Today, William Murray, son of strident atheist Madalyn Murray O'Hair, has become a leader in the national movement to reinstitute school prayer. The 34-year-old former airline company manager -- who experienced problems with depression and alcoholism before he "found God" last year -- now lives in Houston, Tex., as director of the Faith Foundation.
Murray helped found the "educational, religious foundation" shortly after his public apology last spring. It is non-denominational, he says, "but tilted toward Christianity," and "works with people who have drug and alcohol problems."
Murray says he and his mother, who heads the American Atheist Center in Austin, Tex., haven't talked in three years. O'Hair, a former psychiatric social worker, told reporters after Murray's apology letter appeared: "This is a way of getting back at mother."
Now she laughs when asked about her son. "He is just as atheist as I am," she claims. "He had a horrible life because of that school prayer thing. That boy was beaten up by Christians.
"I'm very happy he's going to fleece them. Bless his heart, I hope he gets as much money as he can."
Murray refuses to respond to this accusation. "The person who lives in a glass house always throws the first stone," he says. "I'm not a thief."
Of his upbringing he says: "Being raised in an atheist home didn't give me the tools to prepare me for society -- or for society to be prepared for me. It prepared me to step on anyone I could, because, after all, there was no one to judge me but myself.
"Taking religion out of the schools has had a detrimental effect on the country. There's an increase in crime and violence in the public schools, in drug addiction, homosexuality, the VD rate, teen-age pregnancy. It's much higher than when prayer and Bible were in the school. There's no doubt that there's a linkage there."
What about children who believe in a religion -- such as Buddhism or Judaism -- that is in the minority in this country?

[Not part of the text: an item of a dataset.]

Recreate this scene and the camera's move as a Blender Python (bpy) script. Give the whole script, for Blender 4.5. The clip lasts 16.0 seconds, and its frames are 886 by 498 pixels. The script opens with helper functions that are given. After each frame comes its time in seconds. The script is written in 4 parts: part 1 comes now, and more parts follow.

"I think it should be up to the community," says Murray. "If the community is 90 percent Muslim, then fine.
"But we worry about the minority's beliefs to the extent that it infringes on the majority, and it's starting to get out of hand. We teach that all men are created equal and that infringes on the rights of the Ku Klux Klan who doesn't believe that.
"To let the 2 percent of this country who are atheist tell us what to teach in school is ludicrous. I see nothing wrong with two minutes of silence, if for nothing more than to shut up the entire school for two minutes."